We moved beyond the simplistic “engagement” verbiage common today but often contradicted internally. For example, very few workers have ever been allowed to experience collective bargaining. The process is typically done by a lawyer and few workers; ten members in a room representing thousands of others would have a union congratulating themselves for involving people. We radically transformed the contract negotiation process: all union contracts were negotiated using a model of open, transparent collective bargaining. We didn’t welcome workers to their own bargaining process; instead, we systematically engaged thousands, bringing them into negotiations for weeks, a day, on their lunch or coffee break. Our goal was for every worker to experience how their contract is won; a few hours of watching the management team was often transformational.

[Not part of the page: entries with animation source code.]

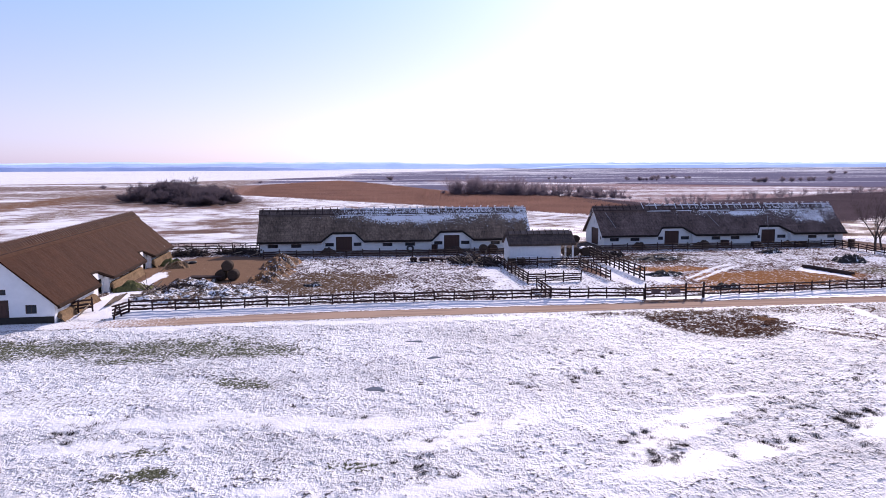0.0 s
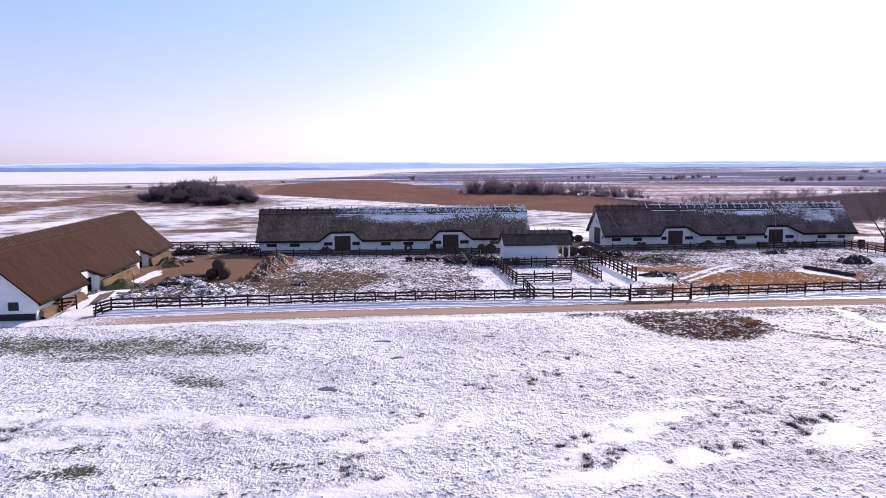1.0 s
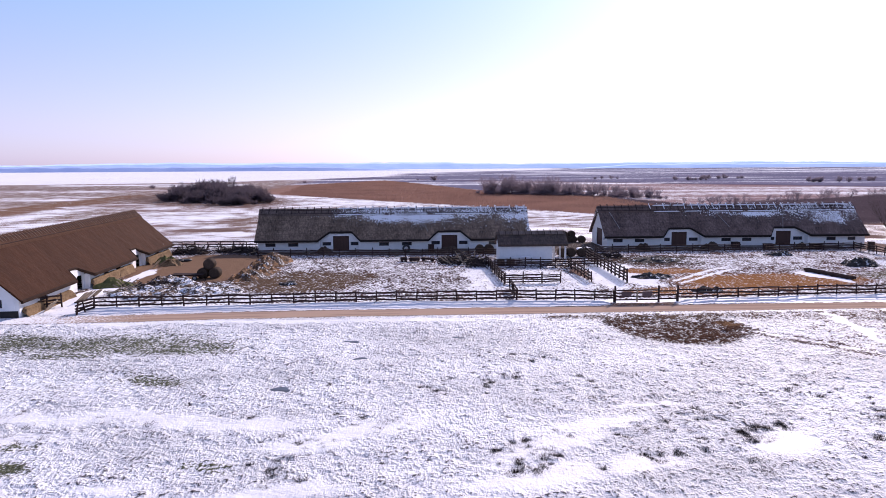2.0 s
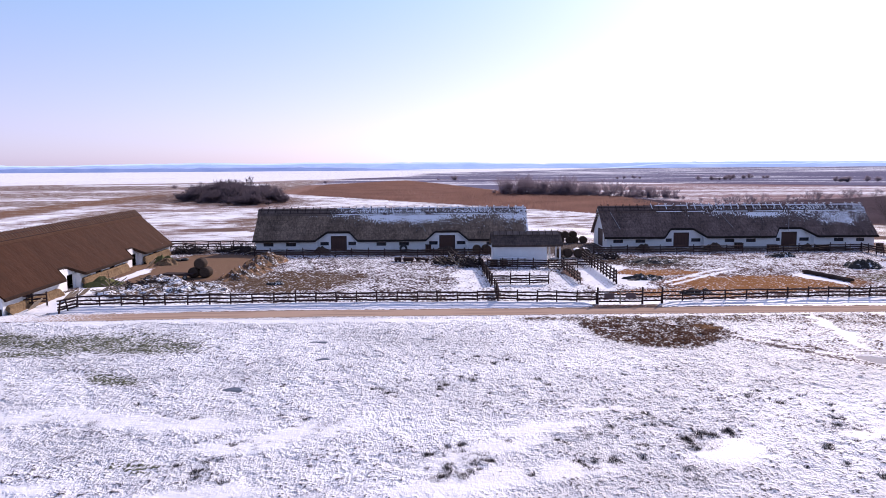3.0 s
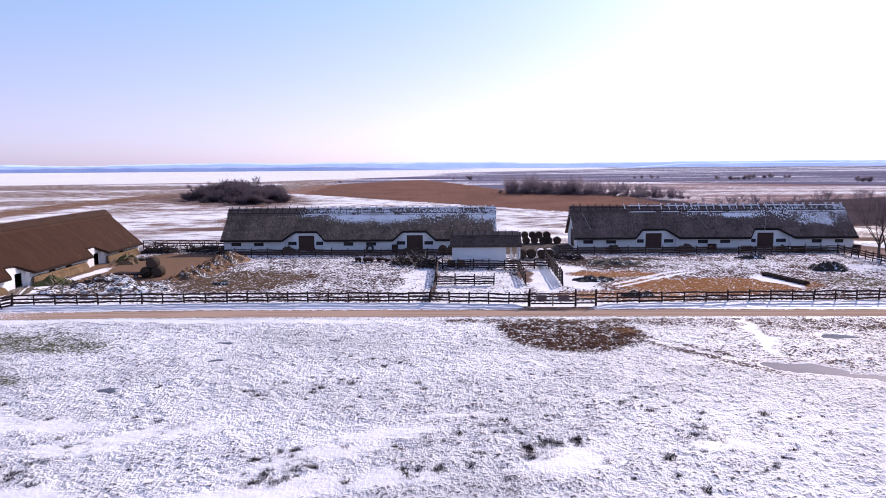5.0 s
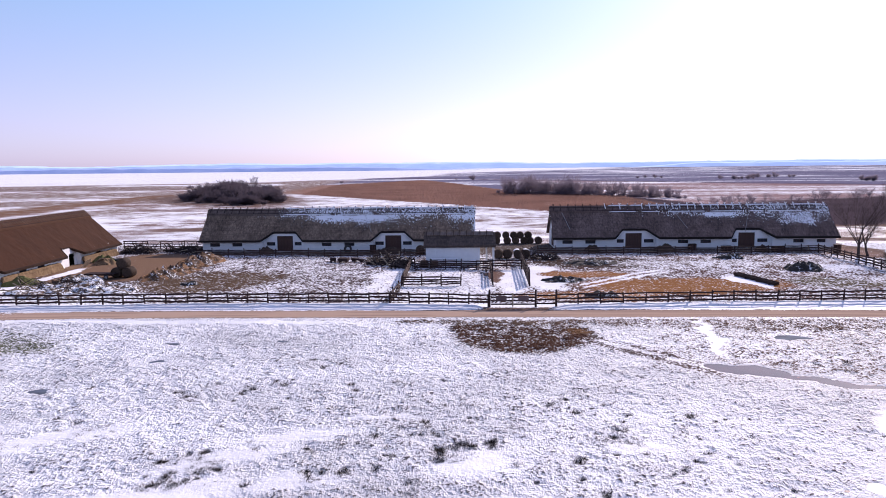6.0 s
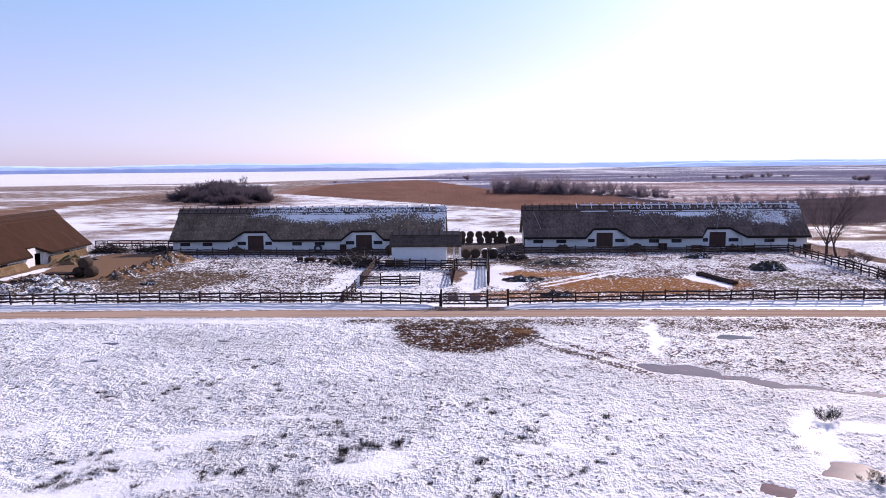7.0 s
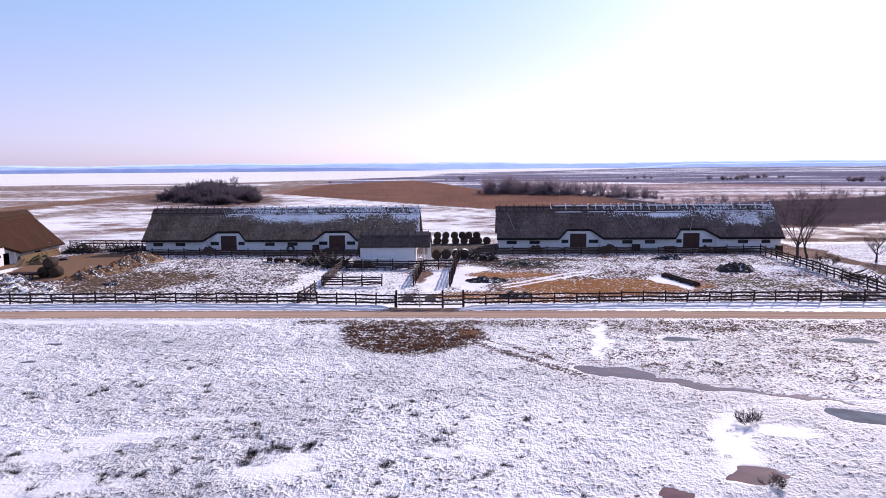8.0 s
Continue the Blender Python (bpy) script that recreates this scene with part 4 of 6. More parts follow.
        piece("lightning_conductor", Shape().tube(pts, [0.028] * 8, 5).mesh("lightning_conductor", M_STEEL), barn, None, "pale metal lightning conductor cable")
    return barn


def barn_fittings(xs, doors_at, z=0.86, h=0.5):
    return [(x, w, z, h) for x, w in xs], [(x, 2.28, 2.22) for x in doors_at]


# middle barn: front wall from x = -13.0 to 25.2
WIN1, DOOR1 = barn_fittings([(1.05, 1.42), (4.25, 1.42), (8.95, 1.22), (12.95, 1.10), (17.05, 1.38), (20.25, 1.42), (24.5, 1.22), (28.45, 1.25), (32.65, 1.35)], [10.45, 25.95])
barn_mid = build_barn("barn", pose(-13.0, 100.8, 0), 38.3, [(11.55, 1.62, 1.55, 1.25, 2.80), (27.05, 1.65, 1.35, 1.4, 2.80)], WIN1, DOOR1, M_THATCH_GREY, M_CAP_MID,
                      "long low whitewashed barn under grey reed thatch with patches of snow", snowy_from=11, conductors=[(22.8, 24.0, 0.2, 0.75)], seed=3)
# right-hand barn: from x = 37.0 to 75.6
WIN2, DOOR2 = barn_fittings([(0.95, 1.42), (4.15, 1.42), (8.7, 0.98), (12.5, 1.35), (17.0, 1.42), (20.1, 1.42), (24.55, 0.88), (28.25, 1.40), (32.8, 1.42), (36.0, 1.2)], [9.9, 25.6])
barn_far = build_barn("barn", pose(37.0, 101.8, 0), 38.6, [(11.1, 1.65, 1.2, 1.6, 2.80), (26.85, 1.65, 1.0, 1.8, 2.80)], WIN2, DOOR2, M_THATCH_DARK, M_CAP_FAR,
                      "long low whitewashed barn under dark thatch with snowy ridge sticks",
                      gable_near=[(2.75, 0.34, 3.15, 0.66), (4.0, 0.34, 3.15, 0.66), (3.45, 0.28, 4.45, 0.40), (0.9, 0.6, 1.0, 0.5)], gable_doors=[(2.15, 3.2, 2.6)],
                      snowy_from=8, conductors=[(1.1, 2.1, 0.12, 0.75), (17.1, 18.5, 0.12, 0.72), (27.5, 26.3, 0.3, 0.85)], seed=11)
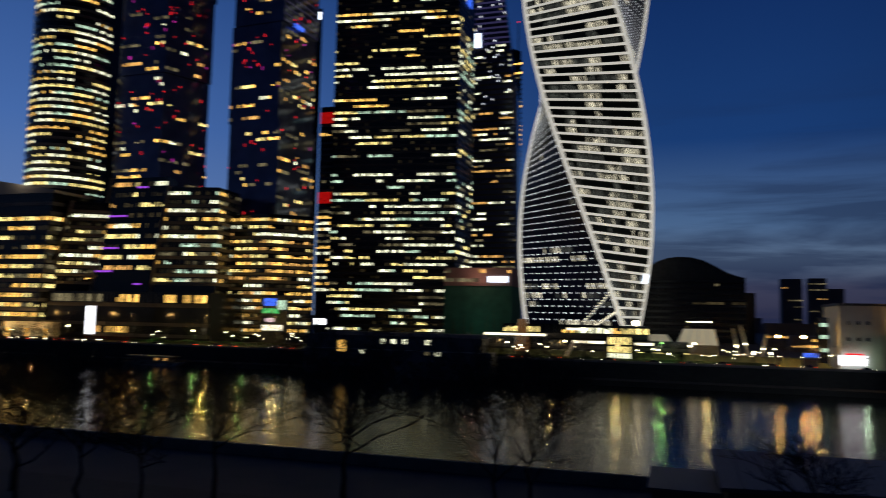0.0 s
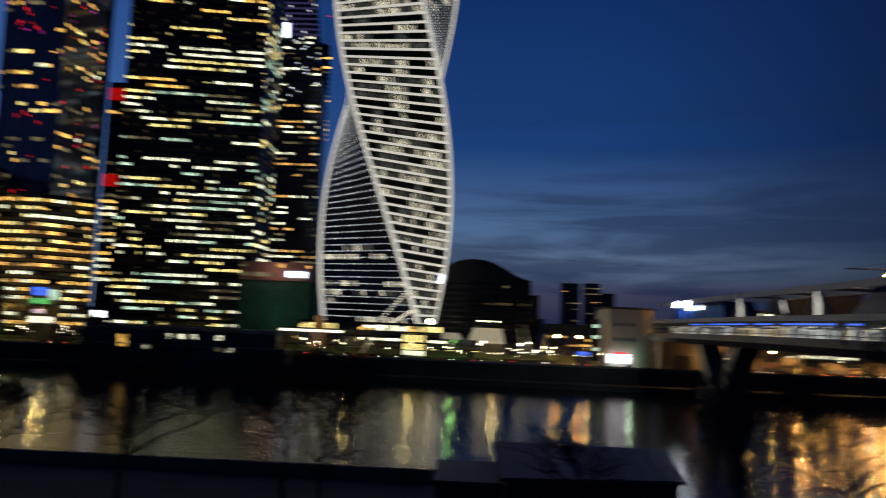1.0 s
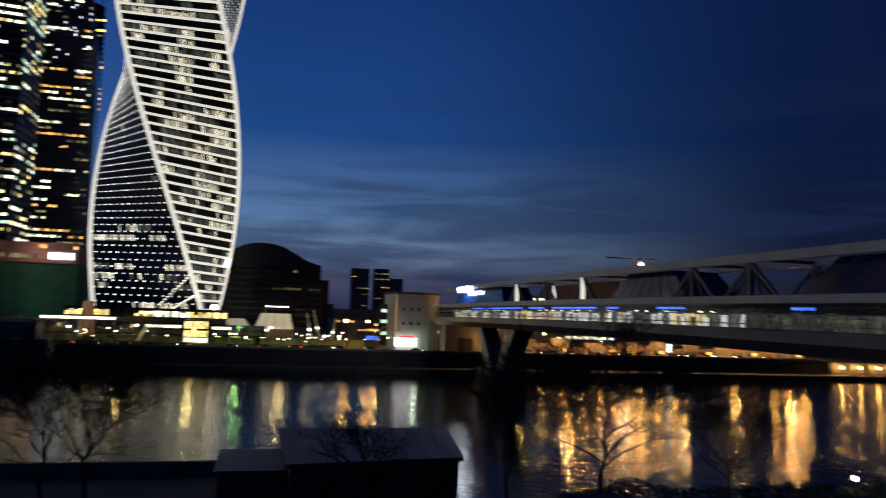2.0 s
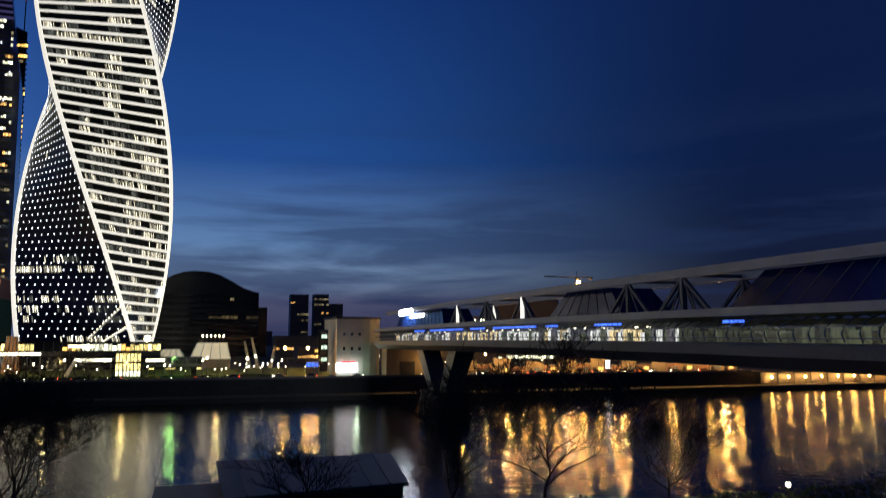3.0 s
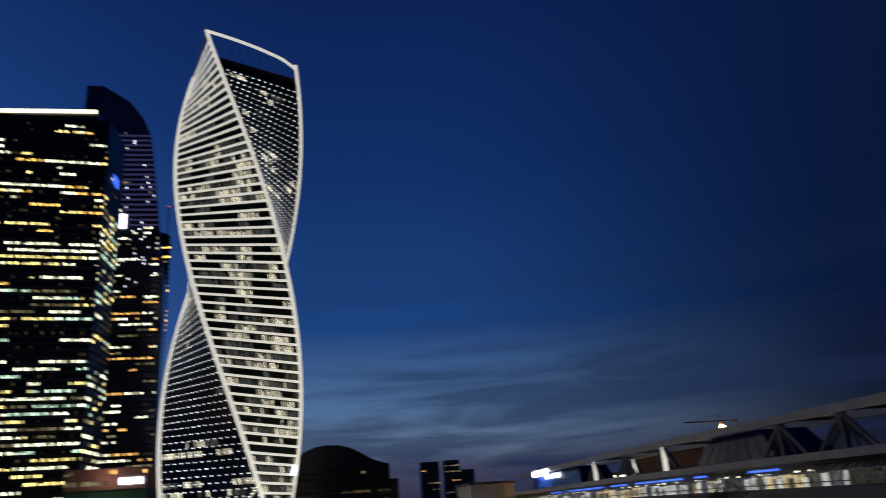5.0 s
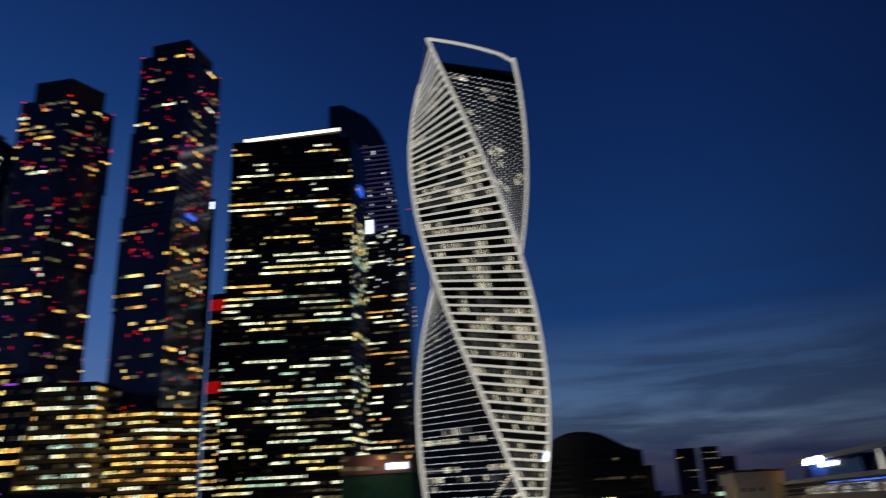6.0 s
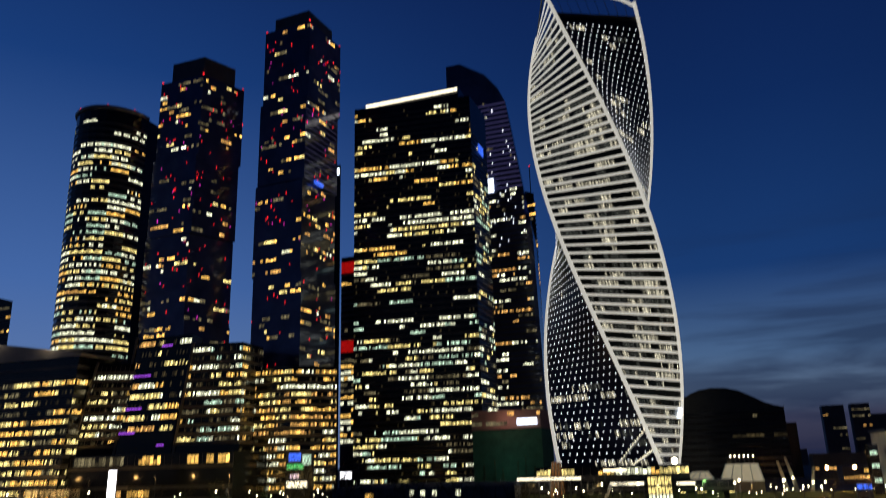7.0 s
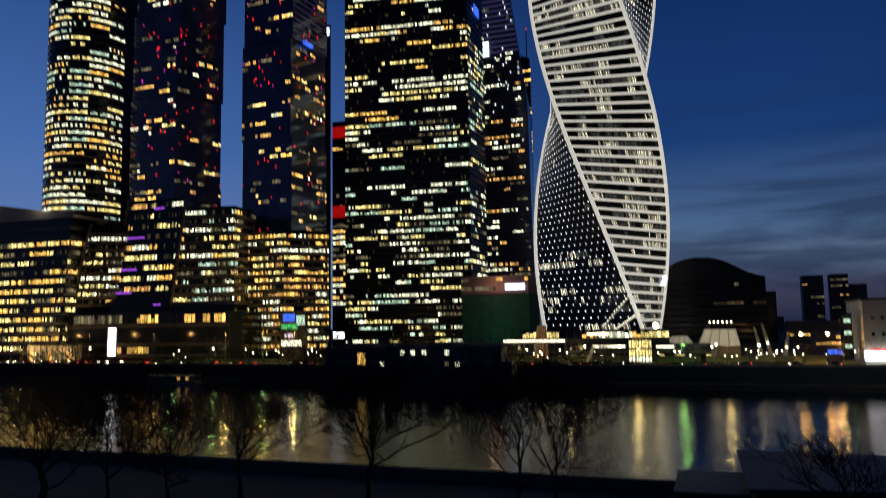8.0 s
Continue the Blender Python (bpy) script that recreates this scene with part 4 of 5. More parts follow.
def clear_glass(name, tint, gloss):
    s = Nodes(name)
    mixer, see = s.n.new("ShaderNodeMixShader"), s.n.new("ShaderNodeBsdfTransparent")
    see.inputs[0].default_value = (*tint, 1)
    gl = s.node("ShaderNodeBsdfGlossy", Roughness=0.08)
    gl.inputs[0].default_value = (0.9, 0.9, 0.9, 1)
    mixer.inputs[0].default_value = gloss
    s.l.new(see.outputs[0], mixer.inputs[1])
    s.l.new(gl.outputs[0], mixer.inputs[2])
    s.l.new(mixer.outputs[0], s.n["Material Output"].inputs[0])
    return s.mat


M_CLEAR = clear_glass("arcade_glass", (0.82, 0.86, 0.84), 0.10)
M_GLASS_PAV = glass("pavilion_glass", (0.010, 0.030, 0.150), 0.10)
M_GLASS_PAV.node_tree.nodes["Principled BSDF"].inputs["Specular IOR Level"].default_value = 0.25
L_ROOFSIGN = glow("roof_sign_white", (0.85, 0.93, 1.0), 45.0, 0, quiet=False, grain=0)
# two truss posts stand lit; their white light is put in as emission
M_GLOW_POST = glow("emissive_post", (1.0, 0.96, 0.85), 0.7, 0.1, grain=0)
L_SHOPW = glow("shop_white", (0.9, 0.88, 0.85), 0.95, 0.8, grain=0.9)
L_SHOPY = glow("shop_warm", (1.0, 0.75, 0.40), 0.95, 0.5, grain=0.9)
L_SHOPD = glow("shop_dim", (0.55, 0.50, 0.60), 0.16, 0.5, grain=0.9)
L_SHOPG = glow("shop_green", (0.55, 0.62, 0.40), 0.12, 0.5, grain=0.9)
L_SHOPN = glow("shop_near", (0.50, 0.55, 0.42), 0.06, 0.6, grain=0.9)
footbridge()


# ---- buildings at the far bridgehead ----
t = thing("bridgehead_building", (64, 325, STREET), "pale bridgehead building with small windows and a shop sign", "building")
g = Geo()
ring = [(55, 312), (66, 312)] + [(66 + 9 * math.sin(radians(a)), 321 - 9 * math.cos(radians(a))) for a in (20, 45, 70, 90)] + [(75, 345), (55, 345)]
g.prism(ring, STREET, 31.5)
g.link("wall", M_PLASTER, t)
g = Geo()
g.prism([(54.4, 311.4), (67, 311.4), (75.8, 321), (75.8, 345), (54.4, 345)], 31.5, 32.4)
g.link("roof", M_DARKSTEEL, t)
for z in (18.5, 24.5):
    for x in (57.5, 60.8, 64.0):
        box_part("window", x, 311.8, z, x + 1.0, 312.05, z + 1.3, M_GLASS_BLACK, t)
box_part("shop_sign", 54.5, 310.4, 9.6, 63.5, 310.9, 13.2, L_BILL, t, "bright white shop sign")
box_part("red_sign", 56.5, 310.2, 13.3, 62.5, 310.6, 14.0, L_RED, t)
t = thing("bridgehead_wall", (84, 303, STREET), "sodium-lit bridgehead wall below the footbridge", "building")
box_part("wall", 74, 303, STREET, 98, 312, 19.4, M_STONE_PANEL, t)
box_part("cornice", 73.5, 302.5, 19.4, 98.5, 312.5, 20.2, M_CONCRETE, t)
box_part("doorway", 80, 302.8, STREET, 86, 303.1, 14, M_DARKSTEEL, t)
t = thing("roadside_wall", (175, 311, STREET), "long roadside wall washed by orange street light", "wall")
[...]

When the contract was settled, we didn’t stop the high participation because we understood it as a muscle, something that atrophies when not in use. We upended the tradition of union leaders deciding union political endorsements by bringing thousands of rank-and-file workers together to decide which candidates deserved their support. Crucially, we enhanced worksite problem solving by empowering the majority of workers to take direct action, reserving the expensive, lawyer-centric grievance process for specialized cases that couldn’t be solved as effectively by workers on the job, confronting the employer en masse. We understood that clauses in a union contract dealing with such mundane issues as new employee orientation could be written in language that forced management to allow no less than one hour for unsupervised unionized employees to engage in worker-to-worker education about how they had won the good wages and benefits the new hires were inheriting. Smart bosses fight this language tooth and nail, and smart unions help workers understand why new employee orientation is a key to future union strength.
Why don’t all unions embrace this high-participation model? Because internal democracy has been the “dangerous” third rail of unions for a very long time. In a high-participation model, rank-and-file members might choose to run for office themselves. Today’s union leaders, including those who are inspiring progressives with campaigns to pass the Robin Hood Tax and the McDonald’s workers’ crusades and other generally good causes being fought outside the current ranks, are as afraid of true high participation and internal opposition as any before them.
And no, hell no, these criticisms are not an embrace of Pamela Harris or her Koch-funded legal attack, or of right-to-work states—far from it. This is the only real strategic option for what’s left of our unions if they want to survive and even thrive. Yes, unions are being challenged today by a well-coordinated attack from outside, but unions are also dying inside.The margin of victory for Scott Walker in the recall election and the margin of defeat for Michigan unions in their attempts to enshrine collective bargaining in the state constitution were within the union household vote.
The lack of attention to the current membership is sealing labor’s fate. Deciding to reorient to a high-participation model of governance is one clear choice unions can make to strengthen themselves and beat back the besiegers. To win big, to raise workers’ expectations and convince them that they and their communities can reclaim a decent quality of life, unions must rebuild from the inside out. For unions to thrive again, today’s leaders need to tolerate dissent in ways they have been averse to, including during the epoch of renewal that was first promised in 1995.